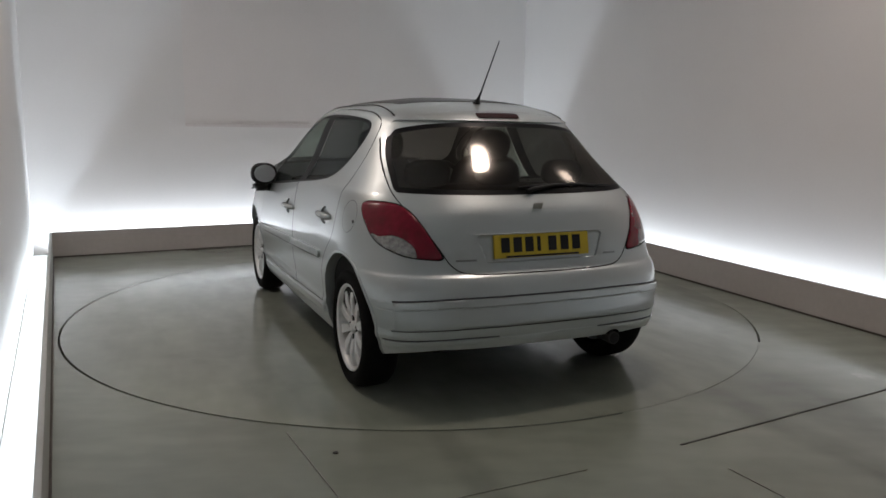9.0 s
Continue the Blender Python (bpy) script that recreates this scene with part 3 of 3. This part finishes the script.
# glass roof
roof_line = np.concatenate([open_curve([(.16, 0), (.15, .25), (.10, .40), (.0, .43), (-.5, .445), (-.86, .43), (-.93, .39), (-.95, .2), (-.955, 0)]), [(-.955, -.3), (.16, -.3)]])
roof_glass, faces = sheet.cut(faces, top_field(roof_line, 0, 1.25))
skin_part("roof_window", roof_glass, M_ROOFGLASS, car, 0, "dark panoramic glass roof panel", lift=0.002)

def lathe(profile, segments=64):
    """Turned about the y axis; profile of (radius, y)."""
    bm = bmesh.new()
    rings = [[bm.verts.new((r * math.cos(2 * math.pi * k / segments), y, r * math.sin(2 * math.pi * k / segments))) for k in range(segments)] for r, y in profile]
    for a, b in zip(rings, rings[1:]):
        for k in range(segments):
            bm.faces.new((a[k], b[k], b[(k + 1) % segments], a[(k + 1) % segments])).smooth = True
    bmesh.ops.recalc_face_normals(bm, faces=bm.faces)
    return bm


# doors
front_door = loop([(.845, .925), (.868, .80), (.868, .717), (.848, .55), (.830, .40), (.822, .318), (.3, .325), (-.185, .333), (-.172, .602), (-.184, .819), (-.204, .967), (-.24, 1.17),
                   (-.27, 1.400), (-.15, 1.398), (.04, 1.376), (.28, 1.308), (.51, 1.213), (.705, 1.088), (.805, .995)], corners=(5, 7, 12))
rear_door = loop([(-.197, .335), (-.5, .347), (-.835, .357), (-.862, .45), (-.880, .53), (-.925, .61), (-.99, .68), (-1.068, .747), (-1.110, .86), (-1.12, 1.027), (-1.103, 1.177),
                  (-1.055, 1.314), (-.98, 1.362), (-.85, 1.388), (-.60, 1.402), (-.285, 1.406), (-.252, 1.17), (-.215, .967), (-.195, .819), (-.183, .602)], corners=(0, 2, 15))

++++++

▶ _Goal of the exercise_
Leave out the pictures and restate, word for word, the lines from the top of the data through the line containing "panoramic glass roof", both included.

▶ _Written answer_
9.0 s
Continue the Blender Python (bpy) script that recreates this scene with part 3 of 3. This part finishes the script.
# glass roof
roof_line = np.concatenate([open_curve([(.16, 0), (.15, .25), (.10, .40), (.0, .43), (-.5, .445), (-.86, .43), (-.93, .39), (-.95, .2), (-.955, 0)]), [(-.955, -.3), (.16, -.3)]])
roof_glass, faces = sheet.cut(faces, top_field(roof_line, 0, 1.25))
skin_part("roof_window", roof_glass, M_ROOFGLASS, car, 0, "dark panoramic glass roof panel", lift=0.002)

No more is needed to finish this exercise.